2. 當從節點ec1-notificationdb-03/04/05收到該請求後,會判斷從節點ec1-notificationdb-02可能並不是一個合適的候選者,例如資料副本落後太多,並且ec1-notificationdb-03/04/05能夠和主節點取得聯絡,只是從節點ec1-notificationdb-02自身原因無法與主節點取得聯絡而已,這種情況下,其他從節點會拒絕該選舉請求.

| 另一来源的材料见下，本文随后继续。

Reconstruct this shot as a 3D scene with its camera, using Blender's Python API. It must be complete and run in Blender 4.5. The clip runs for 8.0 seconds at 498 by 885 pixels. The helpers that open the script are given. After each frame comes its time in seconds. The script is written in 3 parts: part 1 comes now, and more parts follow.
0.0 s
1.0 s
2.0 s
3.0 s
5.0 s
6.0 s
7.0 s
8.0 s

3. 如果其他從節點ec1-notificationdb-03/04/05並沒有反對的理由,那麼這些從節點將會對ec1-notificationdb-02的選舉請求進行投票,如果ec1-notificationdb-03/04/05中超過半數同意ec1-notificationdb-02的選舉請求,那麼ec1-notificationdb-02選舉成功並且將自己轉化為主節點.如果沒有得到超過半數的同意,那麼在一段時間以後,從節點ec1-notificationdb-02會重新發起選舉請求.

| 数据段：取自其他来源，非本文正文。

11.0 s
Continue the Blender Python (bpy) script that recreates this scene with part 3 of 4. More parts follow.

4. 主節點ec1-notificationdb-01將會一直處於Promary角色,如果它無法和副本集中大部分從節點通訊.該主節點會自動降級成為從節點.
在一個穩健的網路環境中並且副本集大多數節點正常工作情況下,選舉過程幾乎很快就會完成.這是因為副本集節點每隔2S傳送一次心跳包,也意味著如果主節點宕機,從節點在接下來的一個心跳包中就可以監測到主節點異常,立刻開始選舉過程,理想情況下幾秒鐘的時間就可以選舉出新的主節點.但是在實際情況中,也有可能是因為網路抖動或者伺服器過載導致心跳包回覆過慢,綜合考慮各種情況下,選舉過程可能會持續更長時間.
回滾(Rollbacks)在選舉一節中我們提到選舉,如果一個主節點在寫入一條資料後並沒有來得及將該資料同步到從節點,此刻主節點突然宕機,這時從節點發起選舉請求,從眾多從節點中選舉出新的主節點,那麼新的主節點並沒有老的主節點上那一條資料.
主節點宕機
如上圖所示,在資料"_id:4,username:user004"還沒有來得及寫入從節點時,主節點因網路故障無法與所有從節點通訊,此時從節點將會發起選舉請求,選舉出新的主節點,而原有的主節點網路恢復後會被降級成從節點,最終新的主節點的架構圖如下.
選舉出新的主節點
這裡需要特別注意,原來的主節點以從節點的身份加入副本集後,用自己最新的資料"_id:4, username:user004"和新的主節點對比,發現新的主節點並沒有該條資料,於是再用自己較老的資料"_id:3, username:user003"和新的主節點資料對比,發現新的主節點資料和自己匹配,那麼該從節點將會回滾資料至"_id:3, username:user003",該版本以後的資料會被存放至資料目錄的rollback目錄裡.然後開始同步新的主節點的資料.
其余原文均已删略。